Rice University bioengineers have developed a new method to improve the sensitivity of released markers of activity (RMAs), which are small proteins produced by targeted brain cells that can be measured in the bloodstream. This advancement could enhance the ability to monitor gene activity in the brain and other organs with greater precision.
The research, published in Proceedings of the National Academy of Sciences, describes an erasable marker system. The team engineered RMAs so they can be cleaved inside the bloodstream by a specific enzyme. When this enzyme is introduced, it cuts apart the RMAs, effectively erasing previous signals and allowing for a new measurement.
"The key advance here is a new way of thinking about serum markers ⎯ that we can modify them inside the bloodstream when we need to," said Jerzy Szablowski, assistant professor of bioengineering at Rice and a corresponding author on the study. "This broad concept has many potential applications, ranging from extending the marker's half-life to improve detectability, or erasing them to remove the background signal and improve temporal resolution. Currently, markers are usually extracted from the body and interpreted 'as-is,' which limits their usefulness."
In animal tests, researchers found that injecting the cleaving enzyme removed about 90% of background RMA signals within half an hour. This reset allowed detection of subtle changes in gene expression that were previously hidden. The process could also be repeated to measure how quickly markers reappear, providing more detailed information on gene activity over time.

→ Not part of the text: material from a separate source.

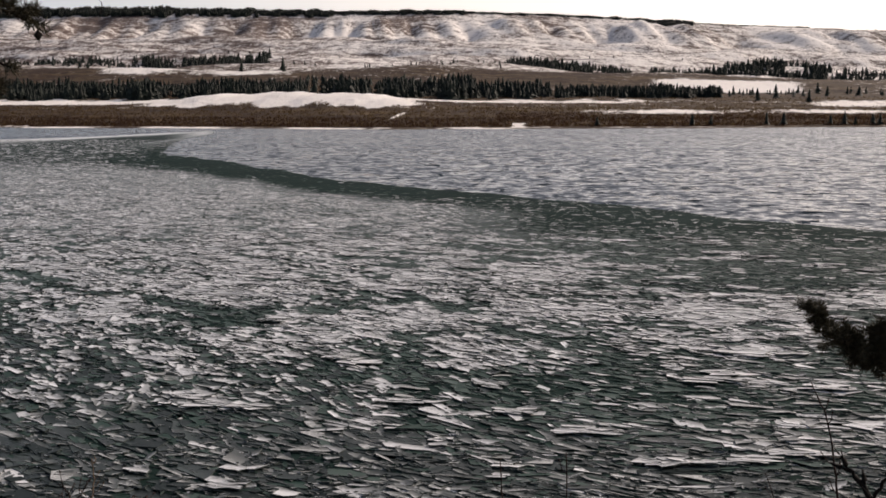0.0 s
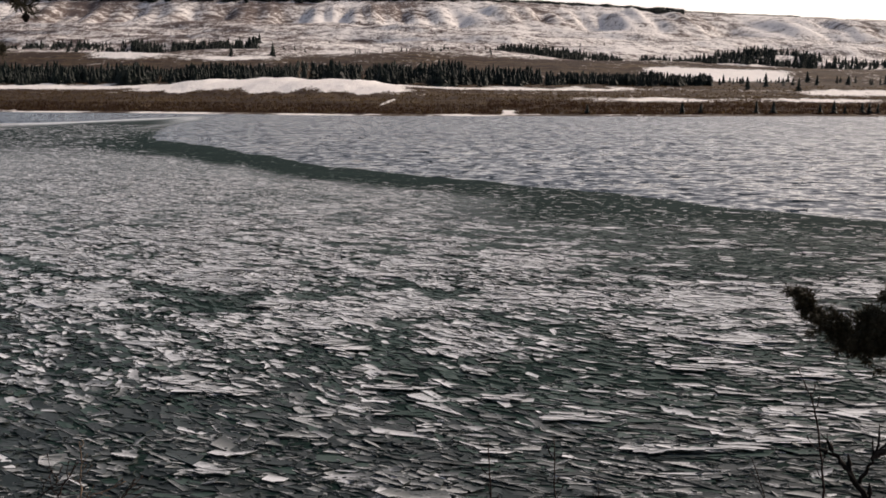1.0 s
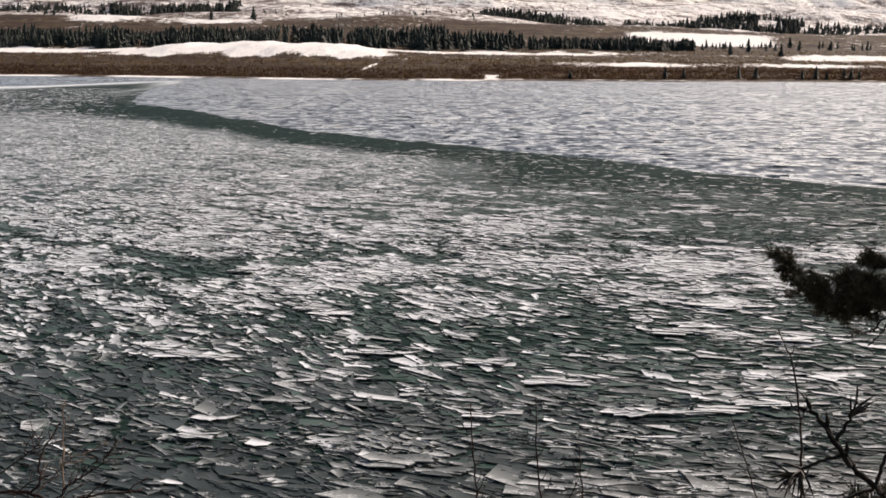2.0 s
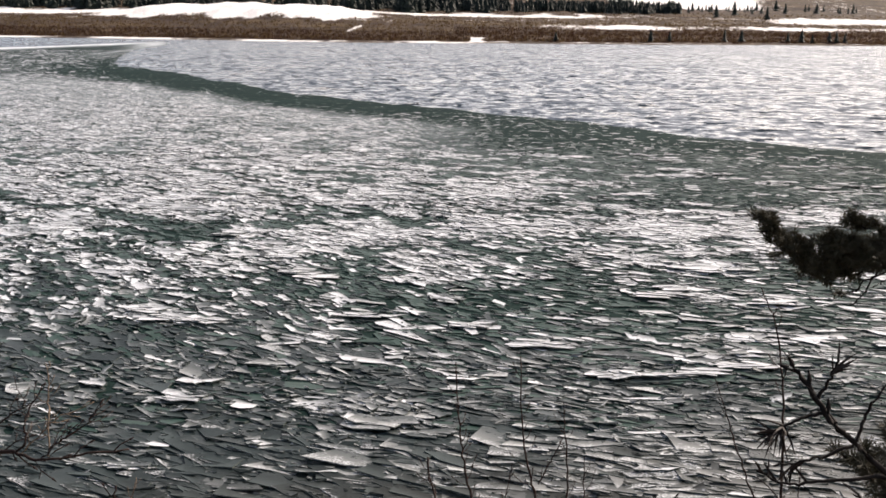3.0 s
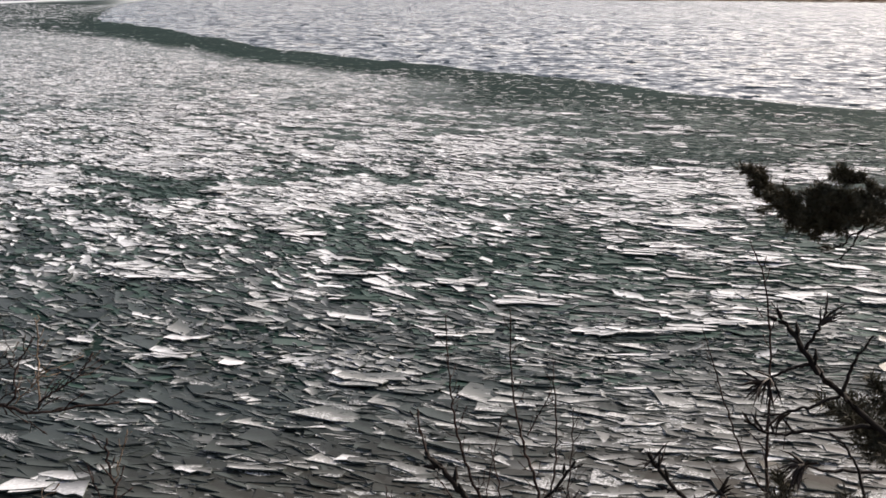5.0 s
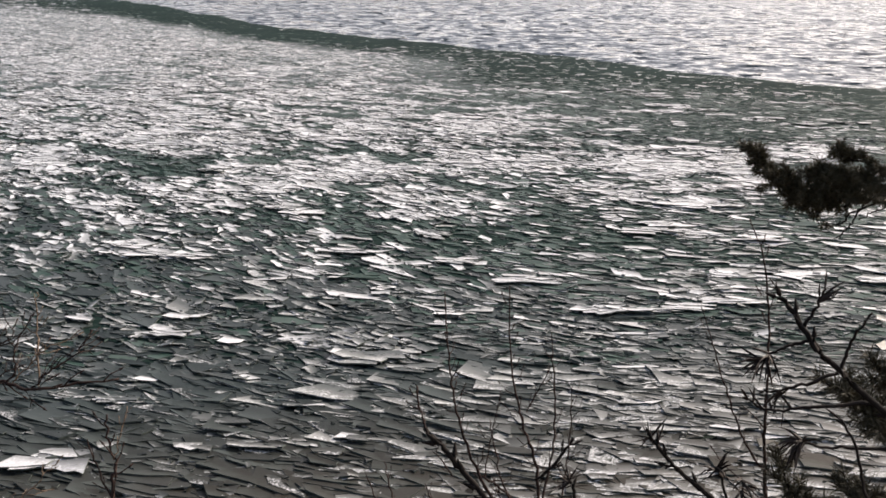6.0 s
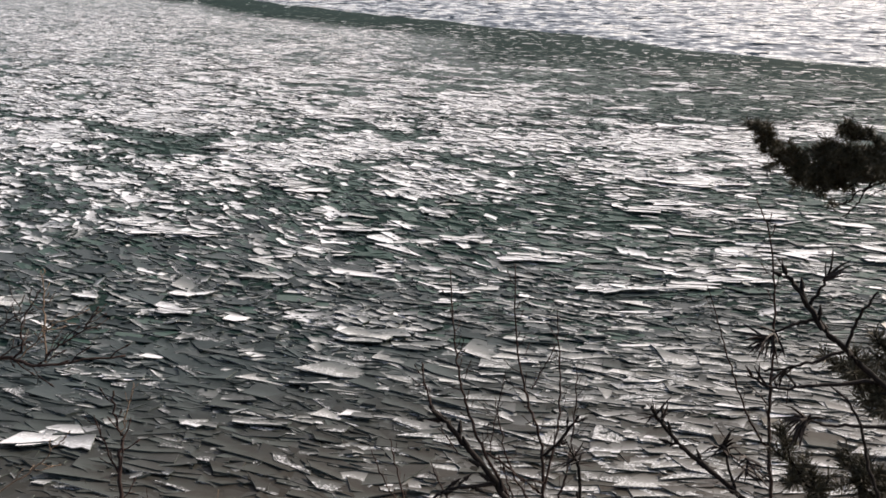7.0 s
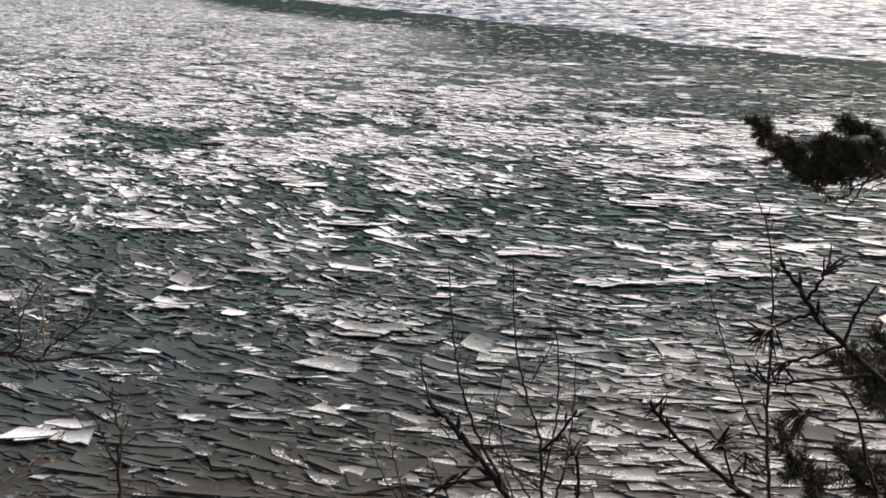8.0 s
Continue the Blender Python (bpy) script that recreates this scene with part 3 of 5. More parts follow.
def build_far_plates():
    rng = np.random.default_rng(11)
    for y0, y1, density, size, slim, sides in ((24.5, 34, 5.0, 0.86, 0.52, 4), (24.5, 34, 5.0, 0.92, 0.56, 6), (34, 52, 8.0, 0.57, 0.65, 4), (34, 52, 7.5, 0.61, 0.68, 6),
                                               (52, 80, 8.0, 0.49, 0.75, 4), (52, 80, 7.5, 0.53, 0.75, 5), (80, 125, 7.0, 0.50, 0.8, 4), (125, 190, 4.2, 0.55, 0.8, 4), (190, 330, 1.3, 0.70, 0.8, 4)):
        x, y = scatter(rng, y0, y1, density)
        keep = rng.uniform(0, 1, len(x)) > np.minimum(1.05 * greenness(x, y), np.interp(y, [55, 80], [0.55, 0.95]))
        x, y = x[keep], y[keep]
        n = len(x)
        white = (rng.uniform(0, 1, n) < field_share(x, y, rng)).astype(int)
        wet = rng.uniform(0, 1, n) < np.clip((y - 22) / 14, 0.5, 1)
        kind = np.where(white == 1, np.where(rng.uniform(0, 1, n) > np.clip((y - 28) / 26, 0.05, 0.85), 3, 1), np.where(wet, np.where(rng.uniform(0, 1, n) < np.clip((y - 18) / 14, 0.35, 1) * np.clip(0.75 + 2.2 * (x / y + 0.1) + (y - 40) / 20, 0.4, 1), 4, 5), 0))
        kind = np.where((kind == 4) & (y > 75) & (rng.uniform(0, 1, n) < np.interp(y, [75, 120, 150, 215], [0.0, 0.6, 0.75, 0.12]) - greenness(x, y)), rng.choice([1, 3, 3], n), kind)
        length = size * rng.gamma(4, 0.20, n).clip(0.25, 2.0) * np.where(kind == 1, 1.15, 1.0)
        width = length * rng.uniform(0.45, 1.15, n) * slim
        angle = drift(x, y) + rng.normal(0, 0.28, n)
        z = 0.034 + 0.02 * np.clip((y - 60) / 40, 0, 1) + (rng.uniform(0, 0.04, n) + np.where(kind == 1, 0.025, 0)) * np.clip(45 / y, 0.3, 1)
        arrays = plate_arrays(rng, x, y, z, length, width, angle, rng.normal(-0.01, 0.03, n), rng.normal(-0.06, 0.035, n) * np.clip(36 / y, 0.1, 1) ** 1.5,
                              rng.uniform(0.012, 0.03, n) * np.clip(45 / y, 0.25, 1) ** 2, kind, sides)
        tagged(part("ice_plate_field", ice_mesh("ice_plate_field", arrays), ICE_CLEAR, slush), kind="stuff")


def build_shards():
    """Small splinters and crumbs lying between the plates."""
    rng = np.random.default_rng(12)
    for y0, y1, density in ((14, 30, 6.0), (30, 60, 3.0), (60, 118, 0.8)):
        x, y = scatter(rng, y0, y1, density)
        chance = field_share(x, y, rng)
        n = len(x)
        length = rng.gamma(3, 0.06, n).clip(0.06, 0.5)
        arrays = plate_arrays(rng, x, y, np.where(y > 60, rng.uniform(0.060, 0.075, n), rng.uniform(0.07, 0.13, n)), length * np.clip(y / 45, 1, 2), length * rng.uniform(0.25, 0.8, n) * np.clip(y / 45, 1, 2), rng.normal(-0.15, 0.5, n), rng.normal(0, 0.12, n) * np.where(y > 60, 0.1, 1),
                              rng.normal(0, 0.15, n) * np.where(y > 60, 0.1, 1), rng.uniform(0.015, 0.05, n) * np.where(y > 60, 0.15, 1), np.where(y > 60, 1, 3) * (rng.uniform(0, 1, n) < chance + 0.3 + 0.5 * (y > 60)).astype(int), 4)
        tagged(part("ice_splinters", ice_mesh("ice_splinters", arrays), ICE_CLEAR, slush), kind="stuff")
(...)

"We introduced a modification where the RMAs were made sensitive to a targeted protease ⎯ an enzyme that can cleave them in half," said Shirin Nouraein, a graduate student in Rice's Systems, Synthetic and Physical Biology program who is a first author on the study. "Using this enzyme, we separated the domain that provides signal from the domain that makes it last a long time in blood, making the background signal decay within minutes. We found a significant elevation in signal changes when we used these markers to track the dynamics of gene expression in the brain."
The researchers suggest this approach may have broader medical applications beyond neurology. By editing markers inside the body, their properties could be adjusted for various diagnostic purposes such as detecting tumors or lung disease through urine tests.
This project reflects Rice University's focus on brain research and aligns with its recently established Brain Institute’s mission to develop technologies for understanding and treating brain disorders.
Funding for this research was provided by grants from both the National Institutes of Health and National Science Foundation. The authors note that their findings represent their own work and not necessarily those of their funding organizations.